Resulta fácil acorralar a quien piensa distinto bajo una nube de insultos. Resulta difícil mantener la discusión en un clima de respeto y con la mirada puesta en los argumentos.
En un debate sobre Dios, sobre el hombre, sobre el aborto, sobre los derechos ciudadanos, sobre la paz, lo importante son los argumentos. Pero algunos buscan sólo “resultados” inmediatos con la ayuda de golpes de efecto y descalificaciones del “adversario”, o dando más tiempo la palabra a los “amigos” y menos a los que tienen ideas diferentes de las propias.
Pero el aparente triunfo de quien acorrala al contrincante bajo un torrente de descalificaciones y de frases efectistas, pero vacías de contenidos, es siempre una derrota. Como es derrota fijarse más en los aplausos de los oyentes o en los votos de los que lectores de internet que en la validez de las razones ofrecidas.
Es derrota, principalmente, del mismo debate. Porque lo propio del ser racional es profundizar en los argumentos, analizarlos serenamente, descartar los que sean falsos y acoger aquellos que nos acerquen a la verdad.
Es derrota, también, de quien recurre a la demagogia, de quien busca sólo victorias de escaparate. Porque muestra su bajeza interior, desde la cual llega al absurdo de declarar la propia victoria cuando sólo ha conseguido mover los sentimientos de la gente, mientras usaba mentiras, frases ambiguas y descalificaciones. Su aparente triunfo, en realidad, era señal de su pobreza como hombre y como miembro de la sociedad.

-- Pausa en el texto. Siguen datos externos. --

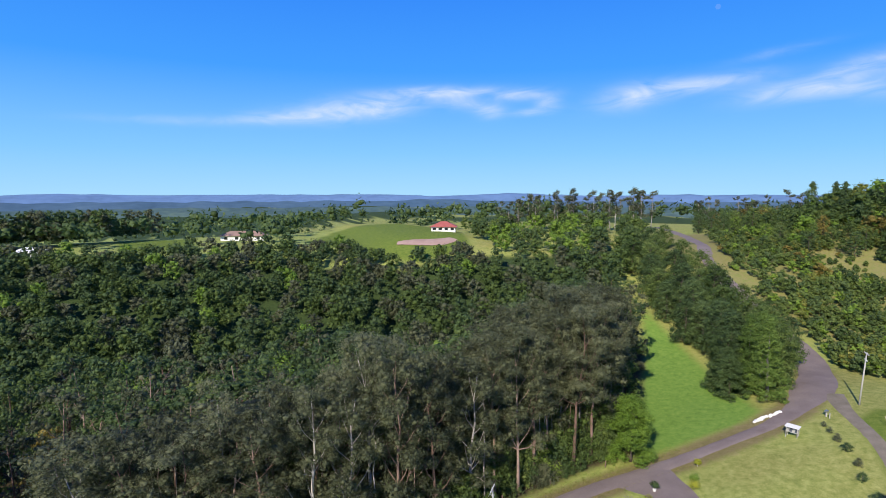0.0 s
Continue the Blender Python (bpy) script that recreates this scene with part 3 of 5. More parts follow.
# the stand of gums beside the road
# the big trunks that stand out at the edge
LEADERS = [(-25.9, -3.8, 0.94), (-35.0, 4.4, 1.07), (-36.5, 13.2, 1.14), (-35.6, 17.2, 1.0), (-21.9, -25.4, 1.02), (-43.5, 28.0, 1.0), (-47.5, 34.0, 0.96), (-40.5, 21.0, 1.0), (-42.5, 24.0, 1.03), (-46.0, 30.0, 1.0)]


def canopy(y):
    """Height of the stand along the lane."""
    return float(np.interp(y, (-60, -40, -30, -24, -19, -14, -6, 0, 8, 13, 19, 30), (22.5, 25, 28, 32.5, 29, 27.5, 27, 30.5, 31, 34, 30.5, 31)))


gum_spots = [(x, y) for x, y, s in LEADERS]
tries = 0
while len(gum_spots) < 116 and tries < 9000:
    tries += 1
    x, y = random.uniform(-60, -18), random.uniform(-62, 34)
    d_edge = near_line(x, y, FOREST_EDGE)
    if not in_poly(x, y, FOREST_EDGE) or d_edge < 1.0 or d_edge > 22:
        continue
    if x + y > -9.5 or any(math.hypot(x - a, y - b) < 3.7 for a, b in gum_spots):
        continue
    gum_spots.append((x, y))
for k, (x, y, s) in enumerate(LEADERS):
    plant(road_gums[2 if k == 4 else k % 2], x, y, s, tall=1.02)
for k, (x, y) in enumerate(gum_spots[len(LEADERS):]):
    near = near_line(x, y, FOREST_EDGE) < 9 and y > 3
    deep = near_line(x, y, FOREST_EDGE) > 11
    tree, full = (road_gums[k % 3], 30) if near else (mid_gums[k % 4], 25) if deep else (gums[k % 4], 30)
    wide = random.uniform(0.86, 1.04) * (1.2 if deep else 1)
    plant(tree, x, y, wide, tall=canopy(y) * random.uniform(0.86, 1.0) / (full * wide))
poles = [make_tree("eucalyptus_tree", 24 + s, 26, 0.60, 2.6, 24, 1.0, 130, 0.22, M_GUM, M_PALEBARK if s else M_BARK, "slender young eucalypt with a thin pale trunk", trunk_r=0.15, droop=0.8, slim=0.5, lean=0.04, shape="gum")
         for s in range(3)]
thin = 0
while thin < 62:
    x, y = random.uniform(-52, -18), random.uniform(-55, 34)
    if in_poly(x, y, FOREST_EDGE) and x + y < -7 and 1.5 < near_line(x, y, FOREST_EDGE) < 16:
        plant(poles[thin % 3], x, y, random.uniform(0.7, 1.0), tall=random.uniform(0.85, 1.1))
        thin += 1
while thin < 92:
    x, y = random.uniform(-40, -24), random.uniform(-2, 32)
    if in_poly(x, y, FOREST_EDGE) and x + y < -8 and 3 < near_line(x, y, FOREST_EDGE) < 16:
        plant(poles[1 + thin % 2], x, y, random.uniform(0.8, 1.1), tall=random.uniform(0.9, 1.1))
        thin += 1
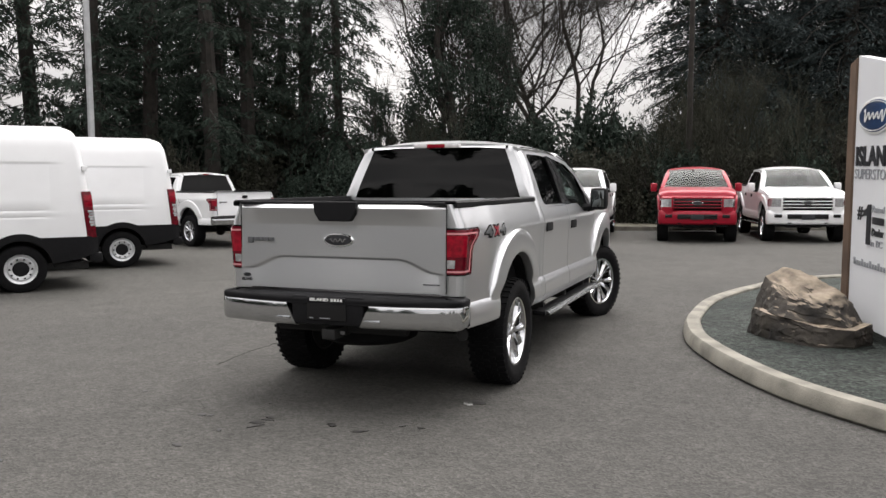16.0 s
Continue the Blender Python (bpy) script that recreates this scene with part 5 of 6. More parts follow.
    rows = [[on_nose(lerp_list(edge, z) * (j / 12 - 1), z, 0.004) for j in range(25)] for z in (0.665, 0.70, 0.76, 0.82, 0.86, 0.90, 0.965)]
    gr = P("grille", sheet(bmesh.new(), rows, (-0.02, 0, 0)), GLOSS_BLACK, root, "wide six-sided grille with bright bars")
    for z0, z1 in ((0.662, 0.684), (0.742, 0.762), (0.776, 0.786), (0.846, 0.866), (0.880, 0.890), (0.950, 0.970)):
        rows = [[on_nose(lerp_list(edge, z) * (j / 12 - 1), z, 0.014) for j in range(25)] for z in (z0, (z0 + z1) / 2, z1)]
        part("grille_bar", sheet(bmesh.new(), rows, (-0.02, 0, 0)), SATIN, gr)
    for s in (1, -1):
        bm = tube(bmesh.new(), [on_nose(s * y, z, 0.012) for z, y in edge], 0.014, 6)
        part("grille_edge", bm, SATIN, gr)
    bm = ellipse(bmesh.new(), 0.115, 0.046, 0.02, m=pose(4.80, 0, 0.832) @ pose(0, 0, 0, 0, 0, 90))
    part("oval_badge", bm, CHROME, gr)
    bm = ellipse(bmesh.new(), 0.102, 0.036, 0.024, m=pose(4.80, 0, 0.832) @ pose(0, 0, 0, 0, 0, 90))
    part("badge_field", bm, SIGN_BLACK, gr)
    pl = P("dealer_plate", boxed((4.79, -0.17, 0.54), (4.825, 0.17, 0.635), 0.005), SIGN_BLACK, root, "black dealer plate with pale bar")
    part("plate_bar", boxed((4.822, -0.13, 0.600), (4.829, 0.13, 0.618)), DECAL_GREY, pl)
    P("wiper", tube(bmesh.new(), [(3.62, -0.3, 1.125), (3.66, 0.1, 1.135), (3.63, 0.45, 1.125)], 0.008, 5), BLACK_PLASTIC)
    P("roof_antenna", boxed((0.75, -0.02, 1.69), (0.90, 0.02, 1.745), 0.012), paint)
    return root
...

Es derrota de la “víctima”, de quien queda en ridículo, de quien es marginado ante las risas de los espectadores, de quien sale del estudio como un pobre fanático esclavo de sus convicciones. Es derrota, sí, de la víctima, aunque también es su victoria, si no ha respondido al insulto con el insulto; si ha buscado ofrecer argumentos con respeto; si ha podido afrontar, incluso con su silencio, a quienes le robaban la palabra y lo humillaban con sus desprecios miserables.
El ser humano es muy complejo. Razona y siente. Argumenta e insulta. Tiene momentos de brillantez y bajezas miserables. Sabe escuchar y puede aplastar a otros con sus gritos.
Pero es capaz, desde un buen nivel de educación y desde las convicciones más nobles, de escuchar, de razonar, de contribuir a debates en los que el respeto sea no sólo una fórmula vacía, sino una actitud de fondo.
Desde el respeto, el otro será tratado según una dignidad que nos une y que nos exige, a todos, mirar al frente y darnos la mano en el camino que lleva hacia la verdad y la justicia. También cuando llega la hora de renunciar a convicciones a las que estábamos muy aferrados pero que mostraron su falsedad gracias a la ayuda de quienes nos ofrecieron buenos argumentos en un clima de cordialidad y de respeto.